At the same time the Taliban are twice as strong as when the British troops were sent, run half the country, receive billions of dollars from rich Muslims in the Middle East, and are searching for ground to air missiles which turned the war against the Russians, and will almost certainly see off the helicopters that our troops are waiting for.
The reason for all this is before me in transcripts from the proceedings of the American Congress of February 12 1998 when Unocal, on behalf of other major oil companies pressed the American Government to link the rich fields of gas and oil in Turkmenistan, Uzbekistan, Kazakhstan with a 1040 mile 42 inch pipe-line through Helman province in Afghanistan where our troops are, to the port of Gwadar in Pakistan and then by tanker to the vast Asian market.
The US Government informed its allies of the plan to invade Afghanistan before the 911 attacks. The attack on the twin towers was planned in Germany, and 20 out of the 21 participants were Saudis angry about American support for Israel. But it gave Bush on October 7 2001 a popular boost for the opening of his invasion of Afghanistan, and on June 13, Hamid Kazal, who had been a Unocol consultant, became the new Afghan leader. He is standing for re-election in a country he cannot control but if enough people are killed this billion oil barrels a day pipeline will be built, and the contracts are already signed.
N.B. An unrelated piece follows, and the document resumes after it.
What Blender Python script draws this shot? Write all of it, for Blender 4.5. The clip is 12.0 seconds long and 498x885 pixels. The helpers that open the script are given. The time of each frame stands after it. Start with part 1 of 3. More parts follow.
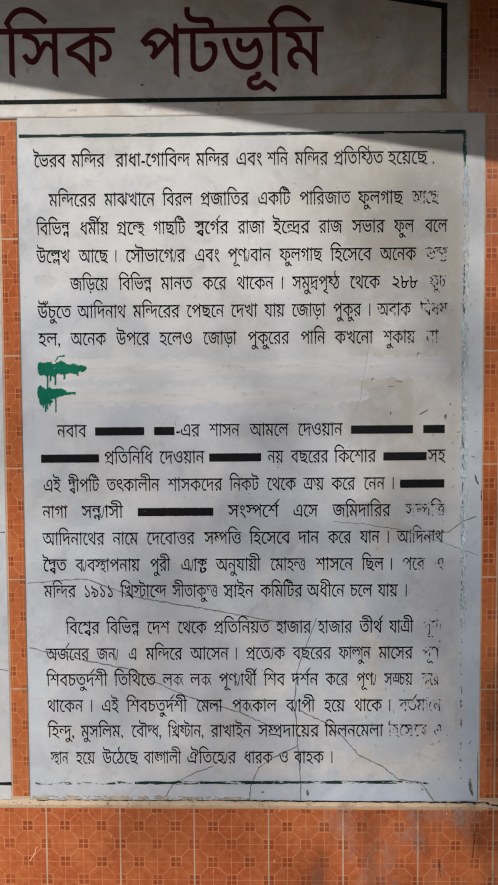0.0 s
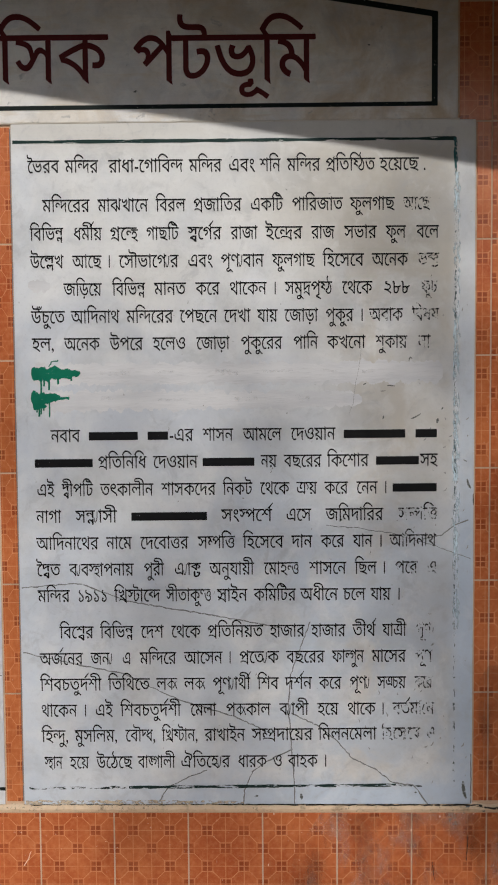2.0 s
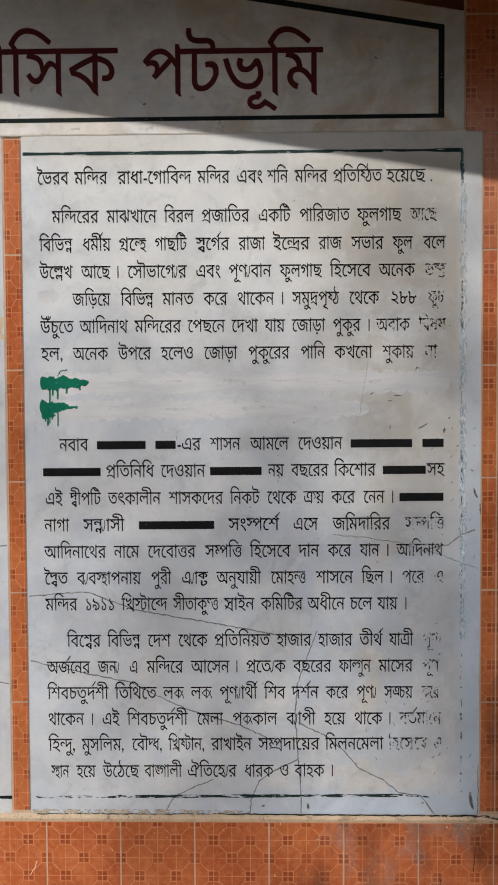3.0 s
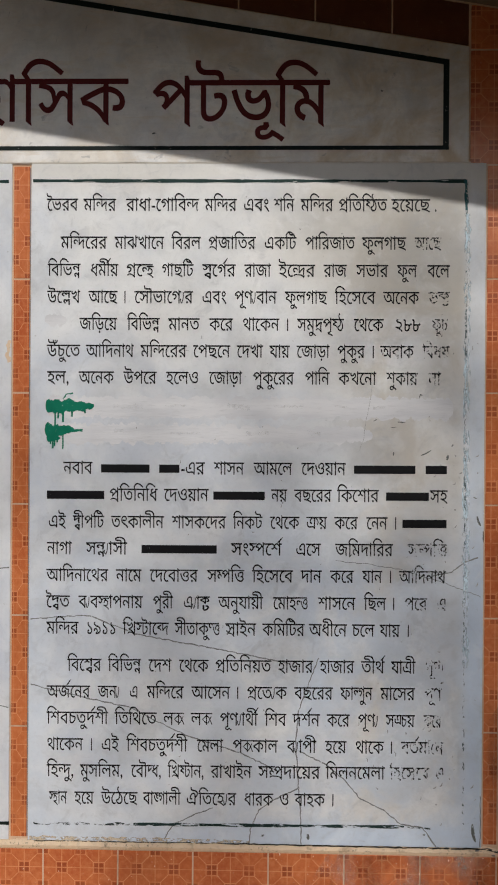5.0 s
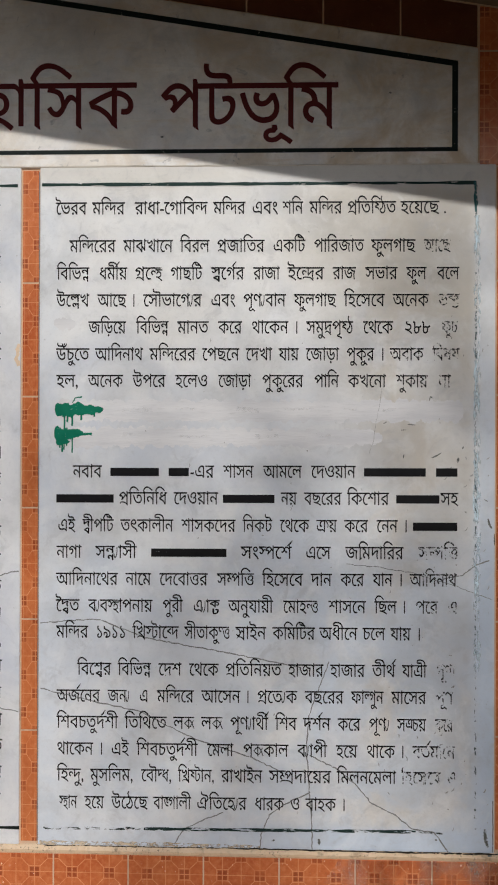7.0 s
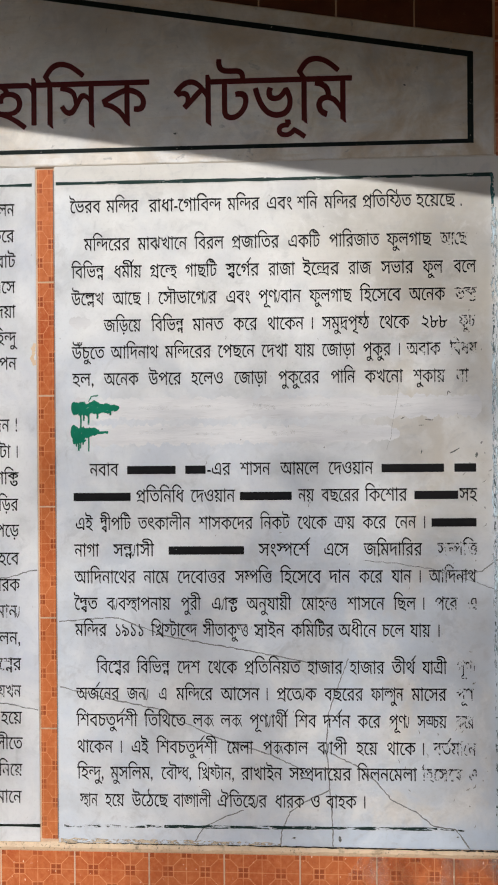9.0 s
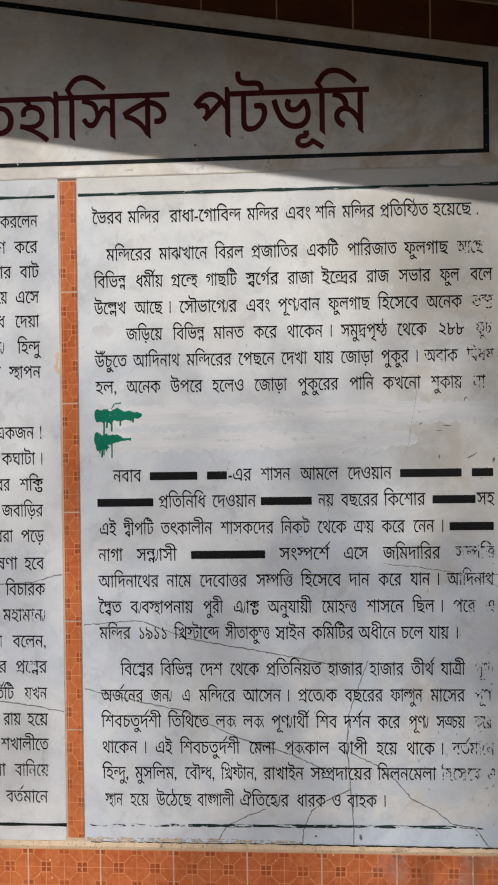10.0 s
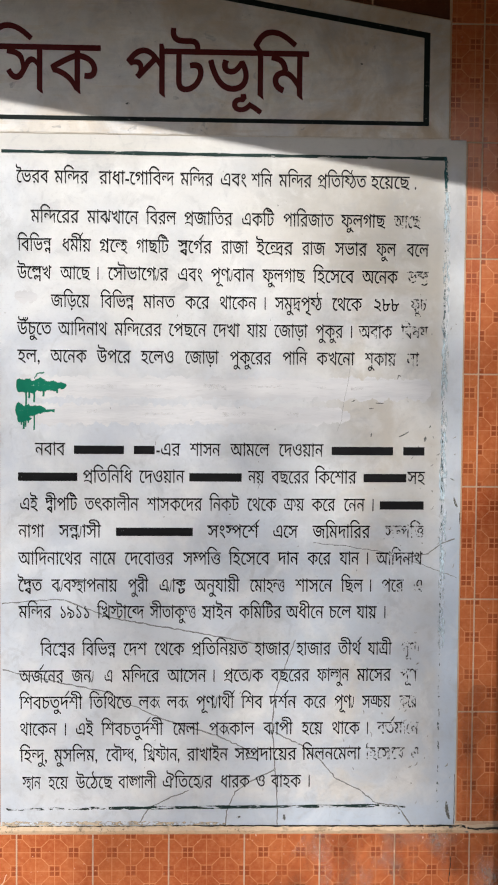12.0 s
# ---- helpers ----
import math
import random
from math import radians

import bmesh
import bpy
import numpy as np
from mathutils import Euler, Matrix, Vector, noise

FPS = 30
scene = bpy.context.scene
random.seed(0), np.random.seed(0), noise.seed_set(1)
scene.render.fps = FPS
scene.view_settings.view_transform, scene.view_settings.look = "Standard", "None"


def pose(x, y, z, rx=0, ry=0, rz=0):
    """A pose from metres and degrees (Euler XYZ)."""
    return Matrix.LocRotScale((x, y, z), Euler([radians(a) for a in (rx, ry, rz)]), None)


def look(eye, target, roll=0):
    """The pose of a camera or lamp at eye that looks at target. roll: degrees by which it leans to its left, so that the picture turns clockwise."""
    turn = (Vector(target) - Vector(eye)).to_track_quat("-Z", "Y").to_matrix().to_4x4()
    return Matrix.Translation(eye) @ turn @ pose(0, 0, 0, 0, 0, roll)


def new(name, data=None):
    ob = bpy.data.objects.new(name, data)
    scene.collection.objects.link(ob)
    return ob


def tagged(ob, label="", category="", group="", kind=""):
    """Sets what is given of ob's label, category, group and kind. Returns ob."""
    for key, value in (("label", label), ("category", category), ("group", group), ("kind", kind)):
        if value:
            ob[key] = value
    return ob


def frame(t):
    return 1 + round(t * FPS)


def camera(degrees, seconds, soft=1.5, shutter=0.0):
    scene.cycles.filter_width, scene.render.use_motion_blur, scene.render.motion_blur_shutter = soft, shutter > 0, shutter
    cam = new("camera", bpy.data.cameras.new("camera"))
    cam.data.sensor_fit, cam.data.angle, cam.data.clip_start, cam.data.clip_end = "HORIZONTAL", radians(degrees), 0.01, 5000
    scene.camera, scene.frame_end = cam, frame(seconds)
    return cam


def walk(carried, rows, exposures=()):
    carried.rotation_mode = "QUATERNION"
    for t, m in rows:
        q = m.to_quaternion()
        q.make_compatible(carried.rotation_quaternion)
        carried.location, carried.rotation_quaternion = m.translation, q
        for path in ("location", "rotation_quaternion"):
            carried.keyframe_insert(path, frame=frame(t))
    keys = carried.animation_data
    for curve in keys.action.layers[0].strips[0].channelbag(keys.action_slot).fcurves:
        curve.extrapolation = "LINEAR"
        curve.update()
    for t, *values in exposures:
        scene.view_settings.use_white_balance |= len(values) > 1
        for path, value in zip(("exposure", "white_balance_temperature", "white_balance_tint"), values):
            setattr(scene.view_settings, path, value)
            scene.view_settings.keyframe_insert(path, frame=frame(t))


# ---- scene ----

It is about oil.
The score so far in Helmand Province: 186 British dead since 2001, 157 wounded in one week last month, 180,000 boys and girls in school in 2001, none in school today, two million Afghan widows today in a country without a welfare state, cost: billions and billions. Reputation: around 200,000 shoes sold by the Turkish firm like the one thrown at Bush. Could be worse. On July 1 1916 in the battle of the Somme 60,000 troops were sent over the top on a 14 mile front to advance in line, rifles at the high port, pace steady, ignore casualties. Then a second wave of 40,000 troops. By the end of the day 20,000 were dead, 50,000 injured and the "gains" were insignificant. The battle went on until November when Britain had suffered 400,000 casualties without breaking through the German lines. All the men had volunteered to join the army. Lloyd George, the Prime Minister, allowed himself to be over-ruled by the generals and the King. They did it again, it was even worse at a place called Passchendaele.
But the tragedy of the lives lost and the families blighted brought before us at Wootton Basset is exactly the same, sickening. Sickening because it is about control of oil and gas fields. The only gleam of hope is David Miliband's latest pronouncement. He must have read a history book because all war ends in diplomacy. Why not do a deal with the Taliban who just want us all out of their homeland and live according to their law. I found it extraordinary when in Vietnam to find American sailors putting a wreath on the memorial to the people who fought against them while my hotel was full of American businessmen seeking trade. All were friends again. How can this war be justified? – Roger Horsfield, Bream.